Na minha outra encarnação, como ministro da Fazenda de um governo do qual tive orgulho de participar, utilizei com freqüência um bordão: "O Brasil mudou, o Brasil está mudando, o Brasil vai continuar a mudar, apesar e por causa de seus inegáveis e inúmeros problemas, porque não temos escolha, como sociedade, senão enfrentá-los. Sem messianismos, excessos voluntaristas, ilusões de autoridade e visões de curto prazo sobre o futuro."

Um futuro de médio e longo prazo, cuja construção é sempre coletiva, exige um mínimo de memória e consciência social do passado. Há que preservá-las. E reconhecer de maneira não envergonhada quando se vem mudando de opinião.

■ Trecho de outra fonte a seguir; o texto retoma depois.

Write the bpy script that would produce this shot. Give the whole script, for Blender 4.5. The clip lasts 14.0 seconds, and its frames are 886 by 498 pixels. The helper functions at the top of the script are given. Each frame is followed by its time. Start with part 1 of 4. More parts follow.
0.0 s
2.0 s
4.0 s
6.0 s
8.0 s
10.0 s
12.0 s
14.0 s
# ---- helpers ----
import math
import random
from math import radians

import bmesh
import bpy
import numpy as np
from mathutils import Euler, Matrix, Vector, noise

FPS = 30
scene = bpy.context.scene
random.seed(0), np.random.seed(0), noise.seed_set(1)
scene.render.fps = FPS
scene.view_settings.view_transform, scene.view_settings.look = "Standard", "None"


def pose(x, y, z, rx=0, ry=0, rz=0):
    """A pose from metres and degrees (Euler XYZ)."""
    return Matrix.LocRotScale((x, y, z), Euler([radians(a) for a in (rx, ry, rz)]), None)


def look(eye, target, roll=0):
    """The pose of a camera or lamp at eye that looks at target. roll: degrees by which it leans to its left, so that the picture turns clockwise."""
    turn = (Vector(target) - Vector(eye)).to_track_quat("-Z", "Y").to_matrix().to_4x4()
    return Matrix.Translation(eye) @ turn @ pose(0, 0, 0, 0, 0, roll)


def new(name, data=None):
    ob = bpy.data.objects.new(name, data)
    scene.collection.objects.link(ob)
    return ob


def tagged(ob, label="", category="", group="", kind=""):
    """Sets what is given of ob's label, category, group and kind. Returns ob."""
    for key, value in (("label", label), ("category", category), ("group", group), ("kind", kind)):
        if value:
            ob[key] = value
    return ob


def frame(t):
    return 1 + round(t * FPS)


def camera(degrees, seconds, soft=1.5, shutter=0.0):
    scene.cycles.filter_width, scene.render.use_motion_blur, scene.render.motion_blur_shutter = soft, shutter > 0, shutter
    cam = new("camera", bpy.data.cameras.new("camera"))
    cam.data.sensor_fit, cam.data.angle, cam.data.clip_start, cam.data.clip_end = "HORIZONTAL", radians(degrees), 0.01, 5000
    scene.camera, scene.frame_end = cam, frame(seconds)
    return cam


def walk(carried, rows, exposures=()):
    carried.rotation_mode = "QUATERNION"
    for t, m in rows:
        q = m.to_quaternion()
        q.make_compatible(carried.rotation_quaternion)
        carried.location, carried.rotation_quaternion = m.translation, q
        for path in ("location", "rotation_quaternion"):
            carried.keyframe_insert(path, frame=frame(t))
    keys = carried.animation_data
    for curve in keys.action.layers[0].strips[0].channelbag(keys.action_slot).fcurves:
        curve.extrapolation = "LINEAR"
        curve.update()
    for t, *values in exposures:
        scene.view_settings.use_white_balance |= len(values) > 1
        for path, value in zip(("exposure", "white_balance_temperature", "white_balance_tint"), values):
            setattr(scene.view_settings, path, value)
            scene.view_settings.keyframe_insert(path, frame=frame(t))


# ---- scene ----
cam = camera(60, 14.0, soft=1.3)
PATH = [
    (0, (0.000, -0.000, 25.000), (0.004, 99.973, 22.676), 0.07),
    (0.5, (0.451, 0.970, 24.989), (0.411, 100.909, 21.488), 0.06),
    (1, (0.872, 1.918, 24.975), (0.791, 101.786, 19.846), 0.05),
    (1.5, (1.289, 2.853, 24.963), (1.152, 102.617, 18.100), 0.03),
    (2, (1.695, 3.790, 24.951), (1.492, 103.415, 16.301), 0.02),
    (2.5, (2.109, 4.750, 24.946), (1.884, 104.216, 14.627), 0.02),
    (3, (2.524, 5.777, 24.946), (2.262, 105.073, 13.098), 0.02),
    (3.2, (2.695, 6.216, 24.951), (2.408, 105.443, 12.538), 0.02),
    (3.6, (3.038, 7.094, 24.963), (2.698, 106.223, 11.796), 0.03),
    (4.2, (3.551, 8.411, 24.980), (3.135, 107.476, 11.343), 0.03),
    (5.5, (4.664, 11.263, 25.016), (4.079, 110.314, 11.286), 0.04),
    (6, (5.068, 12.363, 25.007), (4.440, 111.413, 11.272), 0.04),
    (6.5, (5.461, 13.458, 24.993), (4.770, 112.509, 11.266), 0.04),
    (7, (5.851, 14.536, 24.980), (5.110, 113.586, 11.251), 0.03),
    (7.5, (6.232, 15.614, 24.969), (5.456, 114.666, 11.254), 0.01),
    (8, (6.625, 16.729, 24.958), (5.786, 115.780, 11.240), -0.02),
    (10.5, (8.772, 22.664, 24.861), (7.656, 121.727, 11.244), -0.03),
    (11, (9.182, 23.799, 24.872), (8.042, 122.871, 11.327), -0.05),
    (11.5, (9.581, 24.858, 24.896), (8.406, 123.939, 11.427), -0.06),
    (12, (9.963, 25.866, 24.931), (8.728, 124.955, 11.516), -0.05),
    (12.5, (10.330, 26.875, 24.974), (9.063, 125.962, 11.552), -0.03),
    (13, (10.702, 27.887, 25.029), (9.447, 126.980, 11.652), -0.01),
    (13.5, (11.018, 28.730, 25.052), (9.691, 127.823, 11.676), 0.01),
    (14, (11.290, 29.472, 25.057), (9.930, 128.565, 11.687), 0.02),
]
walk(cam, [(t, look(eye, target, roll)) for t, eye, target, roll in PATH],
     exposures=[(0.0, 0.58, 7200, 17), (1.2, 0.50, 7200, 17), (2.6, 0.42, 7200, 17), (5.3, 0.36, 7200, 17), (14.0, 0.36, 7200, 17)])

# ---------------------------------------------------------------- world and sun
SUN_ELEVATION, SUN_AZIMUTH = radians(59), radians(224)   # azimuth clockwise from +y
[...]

Como Lula, como parte de seu governo e como parte de seu partido vêm mudando há cerca de cinco anos. Não há desdouro algum nisso. Ao contrário. Por exemplo, como fez o atual ministro da Justiça, em abril de 2003, ao afirmar: "O PT chegou ao governo com 53 milhões de votos, mas seu programa é aceito por um terço da população, não por 60%. Por isso todos têm que mudar."

Esta visão, viu-se depois, era claramente minoritária no âmbito da direção do partido e de sua militância. Mas não menos verdadeira. Tanto é assim que o processo de mudança, que iniciou tímido e discreto curso em meados de 2002, continuou até 2006, quando ambivalências até hoje não resolvidas reduziram em muito o ritmo de sua evolução. A ponto de muitos se perguntarem sobre os riscos de o pêndulo, em algum momento, começar a se movimentar na outra direção.

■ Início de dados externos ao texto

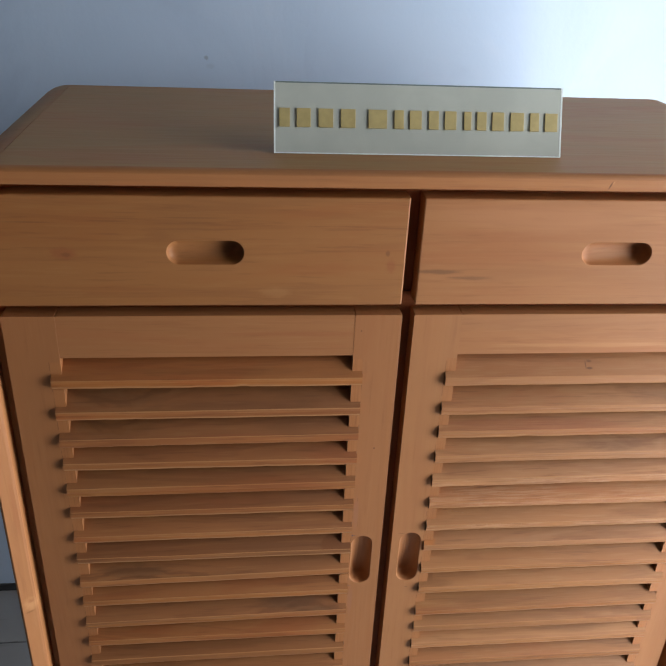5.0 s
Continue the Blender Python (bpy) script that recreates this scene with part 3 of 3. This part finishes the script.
SLAT_MARKS = {
    "l0": [((0.02, 0, 0.016), (0.12, 0.03, 0.004), BROWN, 0.35, 1.3)],
    "l1": [((-0.09, 0, 0.020), (0.06, 0.03, 0.008), SMOKE, 0.5, 1.2), ((0.09, 0, 0.020), (0.05, 0.03, 0.009), SMOKE, 0.35, 1.3), ((0.13, 0, 0.004), (0.03, 0.03, 0.008), RED, 0.7, 0.8), ((-0.05, 0, 0.010), (0.10, 0.03, 0.003), BROWN, 0.6, 1.3)],
    "l2": [((-0.10, 0, 0.018), (0.06, 0.03, 0.008), BROWN, 0.7, 1.2), ((0.02, 0, 0.008), (0.14, 0.03, 0.004), RED, 0.6, 1.2)],
    "l4": [((0.05, 0, 0.022), (0.08, 0.03, 0.006), SMOKE, 0.4, 1.3)],
    "l7": [((END - 0.014, -0.001, 0.016), (0.022, 0.011, 0.08), (0.172, 0.054, 0.015), 0.8, 0.1), ((END - 0.006, -0.001, 0.016), (0.020, 0.011, 0.08), (0.165, 0.056, 0.017), 0.5, 0.1)],
    "l8": [((-0.09, 0, 0.016), (0.055, 0.03, 0.007), SMOKE, 0.75, 1.3), ((-0.04, 0, 0.010), (0.07, 0.03, 0.0025), BROWN, 0.7, 1.3), ((-0.10, 0, 0.024), (0.03, 0.03, 0.005), BROWN, 0.5, 1.2)],
    "l10": [((0.085, 0, 0.018), (0.050, 0.03, 0.010), GREY, 0.62, 1.0), ((0.12, 0, 0.010), (0.035, 0.03, 0.005), GREY, 0.6, 1.1)],
    "l12": [((0.02, 0, 0.018), (0.09, 0.03, 0.003), BROWN, 0.5, 1.3)],
    "l15": [((-0.05, 0, 0.016), (0.09, 0.03, 0.006), BROWN, 0.55, 1.2)],
    "r0": [((0.000, 0, 0.0165), (0.0045, 0.02, 0.0014), DARK, 0.7, 0.5), ((0.000, 0, 0.022), (0.0045, 0.02, 0.0016), DARK, 0.6, 0.9), ((-0.004, 0, 0.019), (0.0012, 0.02, 0.0045), DARK, 0.5, 0.9)],
    "r1": [((0.09, 0, 0.018), (0.05, 0.03, 0.006), SMOKE, 0.4, 1.2)],
    "r2": [((-0.05, 0, 0.014), (0.14, 0.03, 0.010), RED, 0.5, 1.2)],
    "r3": [((0.05, 0, 0.016), (0.06, 0.03, 0.006), SMOKE, 0.6, 1.3), ((-0.08, 0, 0.022), (0.06, 0.03, 0.005), BROWN, 0.4, 1.2)],
    "r4": [((-0.02, 0, 0.009), (0.016, 0.03, 0.004), BROWN, 0.6, 1.1), ((0.08, 0, 0.010), (0.03, 0.03, 0.003), BROWN, 0.5, 1.2)],
    "r6": [((0.10, 0, 0.016), (0.05, 0.03, 0.005), BROWN, 0.4, 1.3)],
    "r7": [((0.004 - END, -0.001, 0.015), (0.011, 0.006, 0.03), (0.40, 0.13, 0.03), 0.85, 0.9), ((0.06, 0, 0.014), (0.07, 0.03, 0.005), BROWN, 0.35, 1.3)],
    "r9": [((0.014 - END, -0.003, 0.014), (0.034, 0.009, 0.03), BROWN, 0.7, 0.6), ((0.013 - END, 0.010, 0.024), (0.006, 0.014, 0.03), BROWN, 0.7, 0.7)],
    "r10": [((-0.03, 0, 0.014), (0.12, 0.03, 0.010), BROWN, 0.35, 1.1)],
    "r12": [((0.05, 0, 0.018), (0.08, 0.03, 0.005), SMOKE, 0.4, 1.2)],
    "r14": [((0.03, 0, 0.010), (0.02, 0.03, 0.003), BROWN, 0.6, 1.1)],
}


def door(side, x0, x1, o0, o1, corner, pull):
    """A louvred door: stiles and rails in one frame, and the slats let into it."""
    zb, zt, lo, hi = 0.281, 0.9205, 0.3250, 0.8755
    bm = bmesh.new()
    a, b = (corner, ()) if side == "l" else ((), corner)
    board(bm, notched(outline(x0, zb, o0, zt, a), o0, -0.0108, EDGES), 0.0, 0.021, pull if side == "r" else None, 0, 0.00014)
    board(bm, notched(outline(o1, zb, x1, zt, b), o1, 0.0108, EDGES), 0.0, 0.021, pull if side == "l" else None, 0, 0.00014)
    board(bm, outline(o0, hi, o1, zt, ()), 0.0002, 0.0205, None, 1, 0.0002)
    board(bm, outline(o0, zb, o1, lo, ()), 0.0002, 0.0205, None, 1, 0.0002)
    frame_part = part("door", bm, [WOOD_DOOR_L if side == "l" else WOOD_DOOR_R, WOOD_X], cabinet, "teak louvred door with an upright routed finger slot")
    home = frame_part.matrix_world.translation
    reach = (o1 - o0) + 0.0208
    for k, z in enumerate(EDGES):
        key = f"{side}{k}"
        rough = 1.0 if key in TORN else 0.35 if side == "r" else 0.0
        mesh = slat_mesh(reach, 11 * k + (5 if side == "r" else 0), rough, LOWER_ROUND.get(key, 0.0022))
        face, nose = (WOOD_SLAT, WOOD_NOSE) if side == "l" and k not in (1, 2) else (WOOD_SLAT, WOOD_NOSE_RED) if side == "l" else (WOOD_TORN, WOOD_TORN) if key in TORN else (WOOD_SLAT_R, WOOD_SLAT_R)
        # stained faces carry the same painted-in difference of light between the doors
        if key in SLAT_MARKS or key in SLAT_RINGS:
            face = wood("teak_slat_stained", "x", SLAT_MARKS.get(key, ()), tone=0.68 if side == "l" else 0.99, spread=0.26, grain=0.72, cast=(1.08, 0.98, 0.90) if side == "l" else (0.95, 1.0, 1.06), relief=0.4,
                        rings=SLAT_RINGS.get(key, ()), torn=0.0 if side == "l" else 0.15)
        for mat in (face, nose, WOOD_END, WOOD_EDGE):
            mesh.materials.append(mat)
        ob = new("slat", mesh)
        ob.parent = frame_part
        west, east = SLAT_OFF.get(key, (0.0, 0.0))
        ob.location = Vector(((o0 + o1) / 2, 0.0, z + (west + east) / 2)) - home
        ob.rotation_euler = (radians(random.uniform(-0.8, 0.8)), math.atan2(west - east, reach) + radians(random.uniform(-0.08, 0.08)), 0)
    rnd = random.Random(31 if side == "l" else 57)
    for k in range(3, 15):
        if side == "r":
            for j in range(12 if f"r{k}" in TORN else 3):
                splinter(frame_part, (o0 + rnd.uniform(-0.008, 0.10), -0.0030, EDGES[k] + 0.0006), rnd.choice((-1, 1)), rnd.uniform(-0.3, 0.1), rnd.uniform(0.003, 0.007), 9 * k + j)
    if side == "r":
        splinter(frame_part, (0.0660, -0.0030, EDGES[5] + 0.0004), 1, -0.10, 0.034, 3)
        splinter(frame_part, (0.0700, -0.0030, EDGES[5] + 0.0004), 1, -0.25, 0.018, 4)


def splinter(owner, at, along, drop, size, seed):
    """A thin torn curl of wood fibre on an edge."""
    rnd = random.Random(seed)
    bm, n, rings = bmesh.new(), 7, []
    for i in range(n + 1):
        u = i / n
        c = Vector(at) + Vector((along * size * u, -0.0004 - 0.0022 * math.sin(u * 2.4) * size / 0.012, drop * size * (u * u) + rnd.uniform(-0.0002, 0.0002)))
        r = (0.00008 + 0.012 * size) * (1.0 - u) ** 0.6 + 0.00004
        rings.append([bm.verts.new(c + Vector((0, r * math.cos(2.1 * k), r * math.sin(2.1 * k)))) for k in range(3)])
    for a, b in zip(rings, rings[1:]):
        for k in range(3):
            bm.faces.new((a[k], a[(k + 1) % 3], b[(k + 1) % 3], b[k]))
    bm.faces.new(rings[0])
    bm.faces.new(rings[-1])
    part("splinter", bm, WOOD_EDGE, owner, "pale torn splinter")


def legs():
    for lx in (-0.225, 0.237):
        for ly in (0.075, 0.275):
            bm = bmesh.new()
            rings = []
            for z, r in ((0.0, 0.0125), (0.004, 0.0145), (0.08, 0.0165), (0.18, 0.0205), (0.248, 0.0225), (Z0 - 0.0005, 0.0225)):
                rings.append([bm.verts.new((lx + r * math.cos(2 * math.pi * i / 20), ly + r * math.sin(2 * math.pi * i / 20), z)) for i in range(20)])
            for a, b in zip(rings, rings[1:]):
                for i in range(20):
                    bm.faces.new((a[i], a[(i + 1) % 20], b[(i + 1) % 20], b[i])).smooth = True
            bm.faces.new(rings[0])
            bm.faces.new(rings[-1])
            part("leg", bm, WOOD_Z, cabinet, "turned tapering teak leg")


shell()
drawer(-0.381, -0.0025, ("tl",), -0.1895, WOOD_DRAWER_L)
drawer(0.0105, 0.3935, ("tr",), 0.205, WOOD_DRAWER_R)
door("l", -0.381, -0.0005, -0.332, -0.047, ("bl",), (-0.0230, 0.6005, 0.0735, 0.0246, True, 0.0122))
door("r", 0.0115, 0.3935, 0.0600, 0.348, ("br",), (0.0335, 0.6020, 0.0755, 0.0252, True, 0.0122))
legs()


# ---- the sign on the cabinet ----
def sign():
    low, high = Vector((0.0105, 0.0405, Z1 + 0.0004)), Vector((0.0105, 0.0640, 1.1280))
    plaque = empty("sign_plaque", low, "pale frosted acrylic name sign with gold lettering leaning on cabinet top", "sign")
    up = (high - low).normalized()
    tall, wide, thick = (high - low).length, 0.2735, 0.003
    turn = Matrix((Vector((1, 0, 0)), Vector((0, up.z, -up.y)), up)).transposed().to_4x4()
    frame_m = Matrix.Translation(low) @ turn

    def place(bm):
        bmesh.ops.transform(bm, matrix=frame_m, verts=bm.verts[:])
        return bm

    bm = bmesh.new()
    box(bm, (-wide / 2 + 0.0016, 0.0, 0.0012), (wide / 2 - 0.0016, thick, tall - 0.0012))
    part("panel", place(bm), ACRYLIC, plaque)
    bm = bmesh.new()
    for lo, hi in (((-wide / 2, -0.0002, 0), (-wide / 2 + 0.0015, thick, tall)), ((wide / 2 - 0.0015, -0.0002, 0), (wide / 2, thick, tall)),
                   ((-wide / 2 + 0.0016, -0.0002, 0), (wide / 2 - 0.0016, thick, 0.0011))):
        box(bm, lo, hi)
    part("edge", place(bm), ACRYLIC_EDGE, plaque, "bright polished acrylic edge")
    bm = bmesh.new()
    box(bm, (-wide / 2 + 0.0016, -0.0002, tall - 0.0011), (wide / 2 - 0.0016, thick, tall))
    part("edge", place(bm), ACRYLIC_TOP, plaque, "dark greenish upper acrylic edge")
    foot = bmesh.new()
    box(foot, (low.x - 0.05, low.y + 0.012, Z1 + 0.0004), (low.x + 0.05, low.y + 0.06, Z1 + 0.0028))
    part("foot", foot, ACRYLIC_EDGE, plaque)
    # gold lettering as plain bars, one for each character
    spans = ((0.010, 0.062), (0.066, 0.134), (0.139, 0.211), (0.215, 0.287), (0.306, 0.398), (0.402, 0.449), (0.453, 0.513), (0.521, 0.571), (0.575, 0.634), (0.646, 0.683), (0.690, 0.738),
             (0.742, 0.802), (0.805, 0.874), (0.878, 0.925), (0.929, 0.993))
    for a, b in spans:
        bm = bmesh.new()
        inset = 0.15 * (b - a)
        box(bm, ((a + inset - 0.5) * wide, -0.0012, 0.0238), ((b - inset - 0.5) * wide, -0.0001, 0.0408), 0.0003)
        part("lettering_bar", place(bm), GOLD, plaque, "gold lettering bar")



sign()

# ---- tiles of the floor ----
floor()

A importância dos próximos três anos - e dos quatro que se lhe seguirão - reside exatamente na oportunidade histórica de nos livrarmos de vez dos mais primitivos falsos dilemas e de reduzirmos a extensão e a profundidade destas ambigüidades não resolvidas, particularmente onde elas se apresentam de forma mais aberta no imaginário e na prática deste governo e de suas bases: o papel do setor público no processo de desenvolvimento econômico e social do País.